ColtJohnson
Finally energy source that doesn't pollute.. Hopefully this makes it to production and just doesn't disappear like some things have.
andyfreeze
Why does this read as a glossy ad? Just read the spin. Could be available in ten years? Oh come on now. Its an experimental reactor to be completed by 2027. At the bare minimum, it will be another twenty years before we see anything. In that time, we also have gen3 to come on song. Give me a break, they have been working on fussion since the 1950's and no gen 3 s are anywhere near service ready. This is all interesting but it is research premissed on a vacuum of alternatives. Just read the yearly report on the nuclear industry and it doesnt look pretty.
Rann Xeroxx
I really think this is the future of power and electric cars the future of transportation.
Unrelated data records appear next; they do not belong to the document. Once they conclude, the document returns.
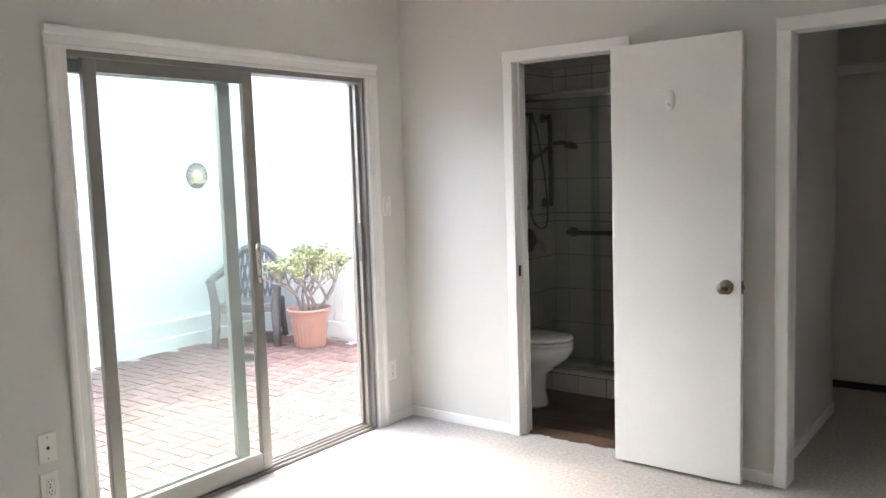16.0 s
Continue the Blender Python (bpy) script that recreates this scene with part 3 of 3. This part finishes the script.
# ---- sconces ----
def sconce(at):
    root = thing("wall_sconce", "polished brass two-candle wall sconce, lit", "wall lamp", "sconces on the wall", at)
    bm = lathe(bmesh.new(), [(0.050, 0), (0.050, 0.004), (0.045, 0.007), (0.043, 0.012), (0.034, 0.02), (0.02, 0.027), (0.0, 0.03)], 32)
    bmesh.ops.transform(bm, matrix=pose(0, 0, 0, 90) @ Matrix.Diagonal((1, 1.5, 1, 1)), verts=bm.verts)
    part("backplate", bm, BRASS, root, "domed oval brass plate", True)
    part("centre_boss", lathe(bmesh.new(), [(0.015, 0.02), (0.015, 0.032), (0.011, 0.04), (0.006, 0.05), (0.0, 0.054)], 20, pose(0, 0, -0.005, 90)), BRASS, root, "", True)
    for s in (-1, 1):
        cx, cy = s * 0.115, -0.098
        bm = tube(bmesh.new(), curve_pts([(s * 0.03, -0.022, -0.01), (s * 0.045, -0.035, -0.055), (s * 0.068, -0.05, -0.072), (s * 0.092, -0.078, -0.062), (s * 0.108, cy, -0.035), (cx, cy, -0.02)]), 0.0048)
        arm = part("arm", bm, BRASS, root, "curved brass arm", True)
        for k in range(3):
            part("arm_ring", lathe(bmesh.new(), [(0.004, -0.003), (0.0085, 0), (0.004, 0.003)], 14, pose(s * 0.036, -0.026, 0.008 - k * 0.009, 0, 12 * s)), BRASS, arm, "", True)
        scr = []
        for k in range(26):
            t = k / 25
            a, r = t * 4.4, 0.021 * (1 - 0.68 * t)
            scr.append((s * (0.078 - r * math.cos(a) * 0.9), -0.045, 0.012 + r * math.sin(a) * 1.15))
        scr = [(s * 0.034, -0.028, 0.0), (s * 0.04, -0.034, 0.028), (s * 0.05, -0.04, 0.042)] + [(s * 0.058, -0.043, 0.03)] + scr
        part("scroll", tube(bmesh.new(), curve_pts(scr, 3), 0.0045, 8), BRASS, root, "brass scroll", True)
        part("scroll", tube(bmesh.new(), curve_pts([(s * 0.04, -0.034, 0.03), (s * 0.05, -0.038, 0.052), (s * 0.062, -0.042, 0.055), (s * 0.063, -0.042, 0.045)]), 0.0042, 8), BRASS, root, "", True)
        part("leaf_tip", lathe(bmesh.new(), [(0, -0.007), (0.005, 0), (0, 0.008)], 8, pose(s * 0.066, -0.044, -0.024)), BRASS, root, "", True)
        bm = lathe(bmesh.new(), [(0.0, -0.132), (0.003, -0.13), (0.0065, -0.122), (0.0035, -0.115), (0.008, -0.11), (0.005, -0.104), (0.0095, -0.099), (0.004, -0.094)], 14, pose(cx, cy, 0))
        part("finial", bm, BRASS, root, "turned brass finial", True)
        part("crystal_ball", lathe(bmesh.new(), [(0.006, -0.094), (0.015, -0.088), (0.021, -0.076), (0.021, -0.068), (0.015, -0.056), (0.006, -0.05)], 10, pose(cx, cy, 0)), CRYSTAL, root, "faceted crystal ball")
        part("stem", lathe(bmesh.new(), [(0.005, -0.094), (0.005, -0.05), (0.008, -0.046), (0.005, -0.04), (0.0062, -0.02), (0.0062, 0.012), (0.014, 0.017), (0.016, 0.024), (0.008, 0.028)], 18, pose(cx, cy, 0)), BRASS, root, "", True)
        bm = lathe(bmesh.new(), [(0.008, 0.028), (0.024, 0.03), (0.036, 0.036), (0.04, 0.042), (0.037, 0.041), (0.024, 0.034), (0.008, 0.032)], 22, pose(cx, cy, 0))
        part("bobeche", bm, CUTGLASS, root, "clear glass drip cup")
        part("candle_sleeve", lathe(bmesh.new(), [(0.0105, 0.032), (0.0105, 0.12), (0.008, 0.122)], 18, pose(cx, cy, 0)), SLEEVE, root, "brass candle sleeve", True)
        part("bulb", lathe(bmesh.new(), [(0.007, 0.121), (0.0115, 0.133), (0.0125, 0.145), (0.0095, 0.162), (0.005, 0.178), (0.0015, 0.19)], 12, pose(cx, cy, 0)), BULBGLOW, root, "glowing flame-tip bulb", True)
    return root


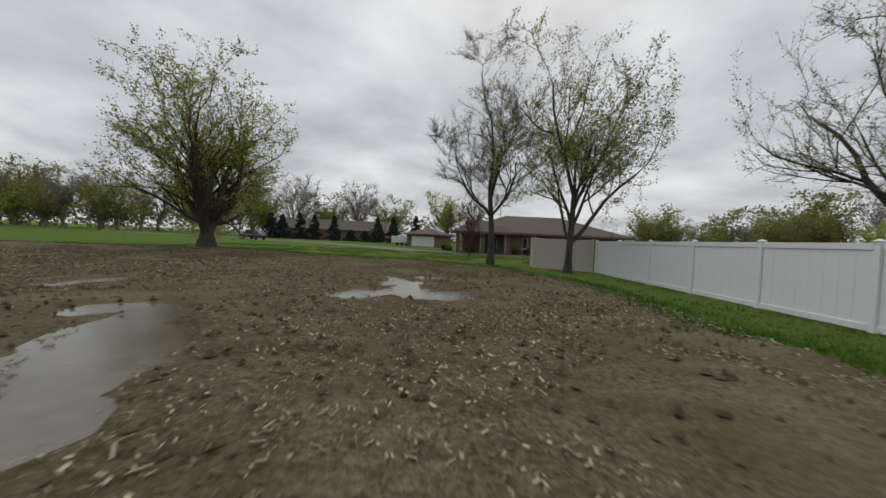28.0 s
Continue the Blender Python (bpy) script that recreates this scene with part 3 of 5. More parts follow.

Its not a matter of "if" really.
Jeff Goldstein
This article is very confused. It never really says how long it will take to build a test reactor using this technology. It mentions 5 years but reads as if no one proof read that paragraph. If they are saying 5 years. Why so long and how much will it cost? It does clearly make it sound like it is a total waste to spend time, effort and money on the existing ITER program.
Nostromo47
Didn't Lockheed/Martin have a compact fusion reactor in the works at the Palmdale, California Skunkworks? Last I heard in 2014, they were just months away from having a working prototype that could fit in a Winnebago. Comparisons to Walter Heisenberg White and Breaking Bad are too tempting!
corgidaddy
Someone hasn't told these students and professors that this isn't possible. I appreciate the efforts of Rann Xeroxx, to tell us this. Rann should really be writing to the students and professors at MIT and the University of Washington (they are working on something like this), and Lockheed Martin. It may be too late already for Rann. More and more students and professors and research scientists are becoming confident about this. Rann should have worked towards a doctorate in nuclear physics and another in electrical engineering so that his protests could be more effective.
nicho
"affordable, robust, compact" ... Or someone really wanted to call it an ARC reactor.
michael_dowling
Sounds promising if what they say about conventional magnetic coils having to be shut down to prevent overheating is the reason for stopping the reaction.If they can maintain field intensity indefinitely,that would be a major advance.
Fast Eddie
In my lifetime, fusion power has always been 50 years in the future...and it still is. Terrestrial containment systems seem close enough to impossible that I think we should wind down the costly research...and put the money into other systems. I am not opposed to thermonuclear power. In fact, my preferred thermonuclear concept is simple: procure or find a ball of hydrogen gas so large that it compresses itself to fusion ignition. Then, because such as gas ball is going to be large...and very hot...place it far in space, say, 93 million miles away from the Earth. Extracting the endlessly flowing energy from this thermonuclear reactor would require large photovoltaic panels across the Earth, but that should be very feasible. Why do I have to come up with all the good ideas myself?!
Gannet
" the potential to turn almost all other major electricity sources into an historical footnote overnight." Yeah. In 25 odd years time when my solar panels might need replacing, I'll see how well they are doing with fusion. Given that solar PV is still getting better and cheaper ... I wonder when they will give up trying stuff like this.